Pourtant, à bien y regarder, les choses n’avaient pas si mal commencé. A l’aube des civilisations, les premières idoles du paléolithique et du néolithique sont incontestablement des dames, pourvues des attributs rebondis d’une féminité triomphante. […] Cela ne va pas durer. L’apparition des sociétés guerrières et, sans doute, une meilleure compréhension des mécanismes de la procréation désacralisent la femme et mettent un terme à l’âge d’or des déesses fertiles. […] Les dieux sont des chefs de guerre. Les hommes imposent leur domination sur les femmes, qui restent à la maison et perdent leur prestige. Les déesses de l’époque ne sont plus que des gardiennes du foyer. » Jusqu’à ce qu’elles se fassent définitivement déboulonner par les dieux uniques. « La Bible est le premier livre sacré à n’avoir pas de dieu nommé au féminin », souligne Odon Vallet. Des sociétés patriarcales du bassin méditerranéen naissent les trois religions monothéistes — judaïsme, christianisme et islam — attribuant le beau rôle aux mâles. « Dans l’Ancien Testament, deux livres sur 46 sont consacrés à des femmes, et plus de 80 % des personnages sont des hommes », dénombre Odon Vallet. Place donc à un seul Dieu, masculin, qui ne va s’adresser qu’à des hommes et n’être enseigné que par des hommes. […] Tous les matins, dans une prière rituelle, l’homme remercie Dieu de ne pas l’avoir fait femme.

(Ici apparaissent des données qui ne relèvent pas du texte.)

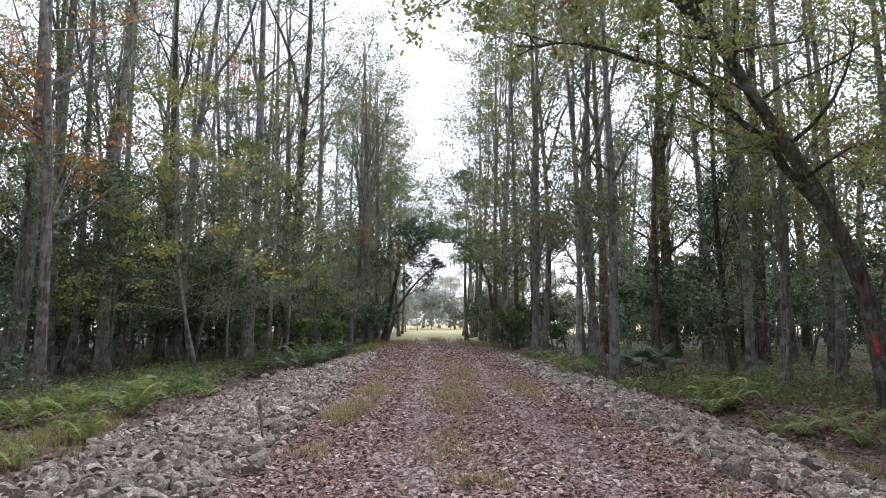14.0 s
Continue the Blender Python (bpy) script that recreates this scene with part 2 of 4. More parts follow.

« Bien avant l’islam, les femmes étaient voilées et recluses, y compris chez les juifs et les chrétiens » […] Mais si les juives et les chrétiennes se sont débarrassées de leurs voiles depuis belle lurette, ce n’est pas le cas des musulmanes, qui restent inféodées à ce symbole de leur soumission. […] Dans ce contexte, parler d’émancipation féminine relève de l’humour noir. L’argument de la défense des droits de l’homme est irrecevable dans ces pays, où il représente l’expression du vieux fantasme colonialiste. […] la meilleure voie possible passe par la réinterprétation des textes religieux : « Les pays musulmans n’évolueront que si les femmes bougent au nom du Coran, si elles changent la religion plutôt que d’invoquer la modernité occidentale, source de suspicion et de rejet. » Et ça commence à marcher.
[…] Luther a refusé le culte marial et déclaré que les chrétiens, hommes et femmes, étaient tous égaux devant Dieu. Les protestantes se sont beaucoup investies dans la revendication de leur émancipation, pour l’accès à la contraception, dans le soutien au planning familial. […] Depuis trente ans, les [chrétiennes] se détournent du culte, et les églises se vident. Le renouvellement des générations ne se fait pas. « En perdant les femmes, l’Eglise perd tout, analyse l’historien. En s’attaquant à la moitié de l’humanité, elle a commis une erreur grossière.